AUTHOR=Allard Eric S. , Yaroslavsky Ilya TITLE=Attentional Disengagement Deficits Predict Brooding, but Not Reflection, Over a One-Year Period JOURNAL=Frontiers in Psychology VOLUME=10 YEAR=2019 URL=https://www.frontiersin.org/journals/psychology/articles/10.3389/fpsyg.2019.02282 DOI=10.3389/fpsyg.2019.02282 ISSN=1664-1078 ABSTRACT=

A growing literature suggests that rumination is linked to attentional disengagement deficits in depression. This is particularly the case with brooding, a maladaptive form of rumination. However, research on the potential constructive association between attentional disengagement and self-reflection, a putative adaptive form of rumination, is sparse. Thus, the goal of the present study was to examine whether visual attentional disengagement deficits differentially predict dispositional brooding and self-reflection tendencies.

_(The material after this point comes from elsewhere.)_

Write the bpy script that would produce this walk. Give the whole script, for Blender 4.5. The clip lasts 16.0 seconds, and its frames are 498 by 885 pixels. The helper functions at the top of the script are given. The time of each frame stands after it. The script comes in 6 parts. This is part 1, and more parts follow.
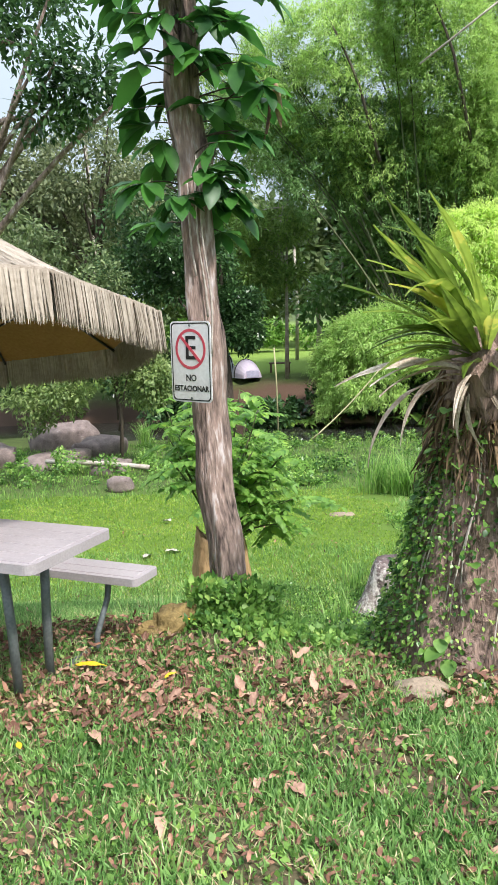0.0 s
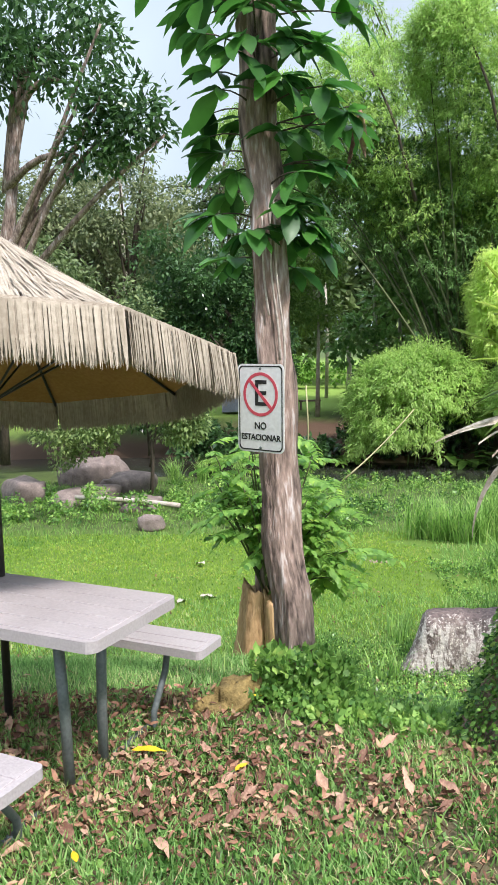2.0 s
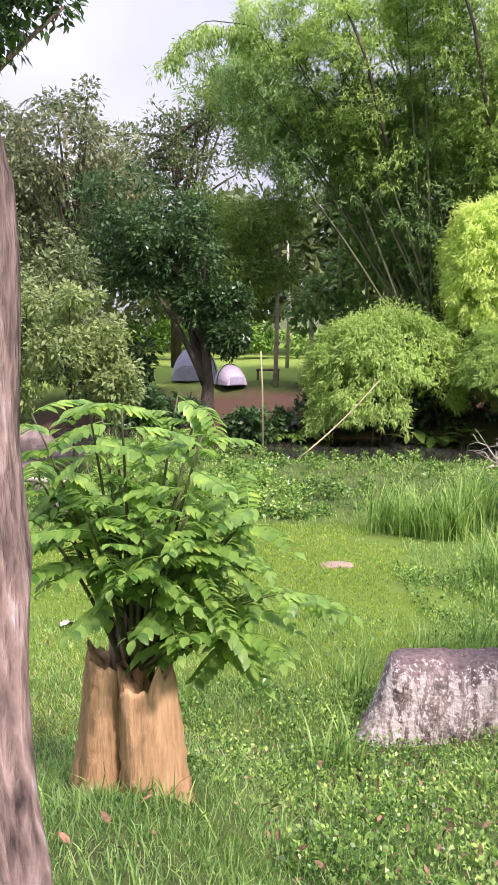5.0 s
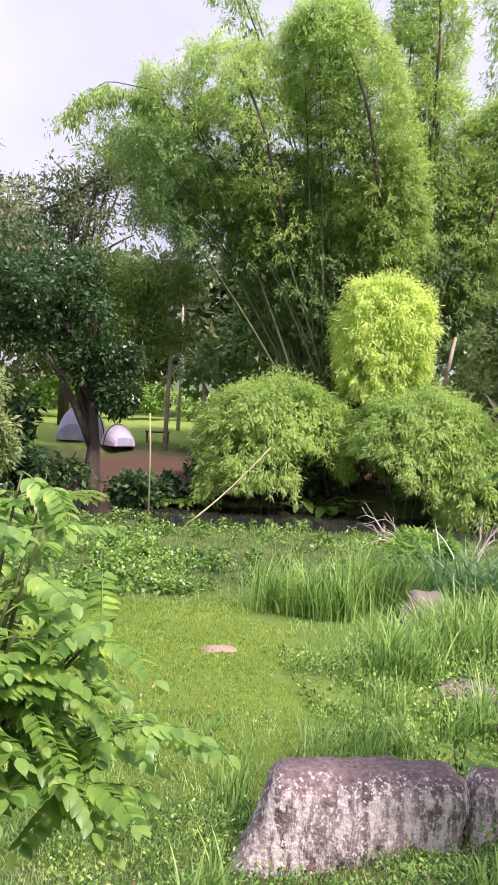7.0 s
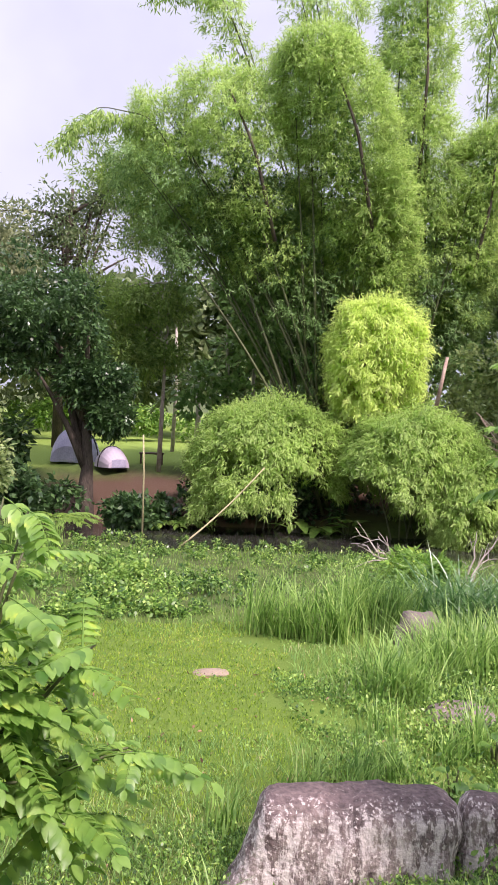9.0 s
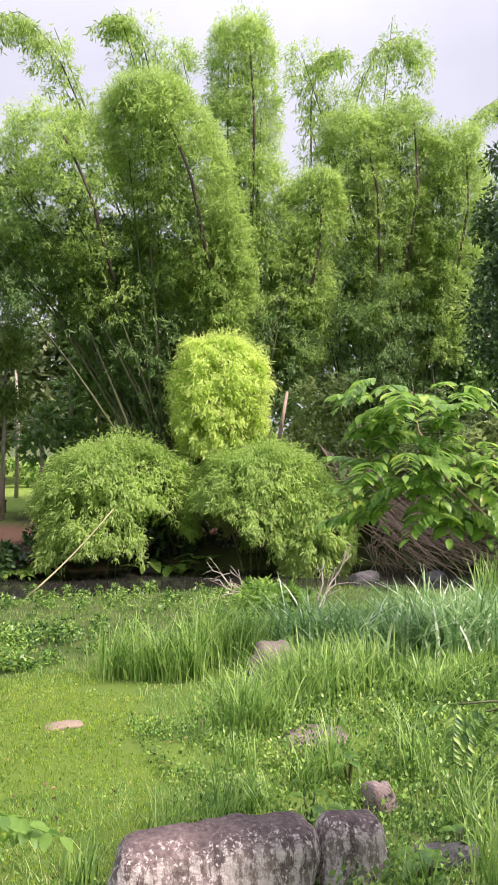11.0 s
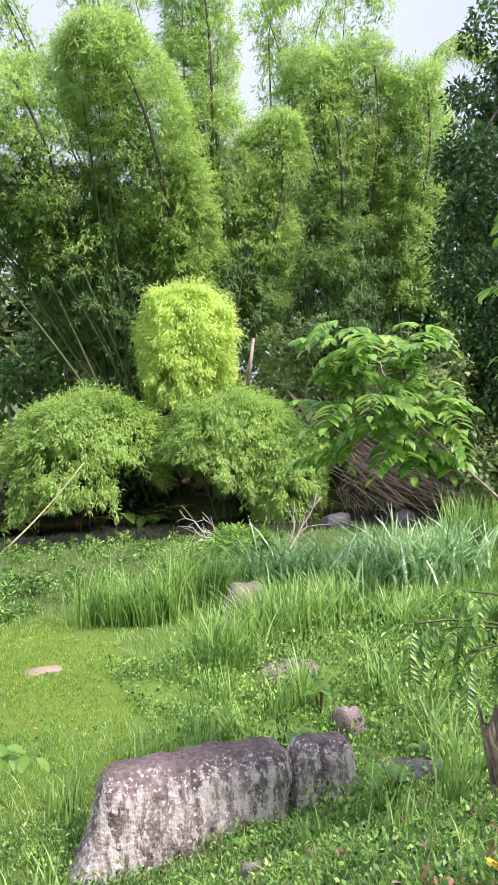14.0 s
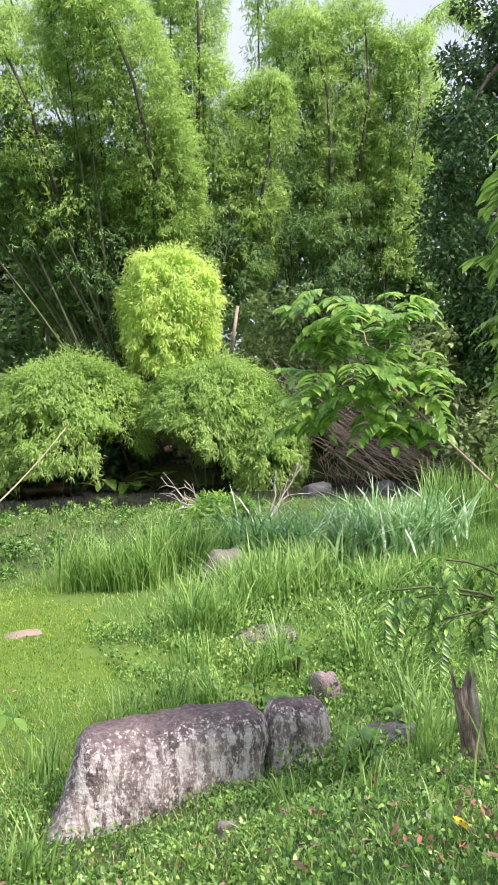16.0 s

Depressed participants (n = 17), those in remission from depression (n = 42), and their peers with no depression histories (n = 70) completed clinical interviews, the Ruminative Response Scale (RRS), and an eye-tracking task that measured attentional disengagement from pleasant (happy) and unpleasant (sad) facial images during a laboratory visit, and the RRS at 4 month intervals over a 1-year period. Results revealed that slow disengagement from sad faces, and rapid disengagement from happy faces, was specifically associated with brooding tendencies concurrently and across follow-up. Attentional disengagement was unrelated to self-reflection. The disengagement-brooding associations remained after controlling for depression status and anxiety disorder histories, suggesting that attentional control deficits may be a state-independent marker of brooding. Theoretical and clinical implications for these associations are discussed.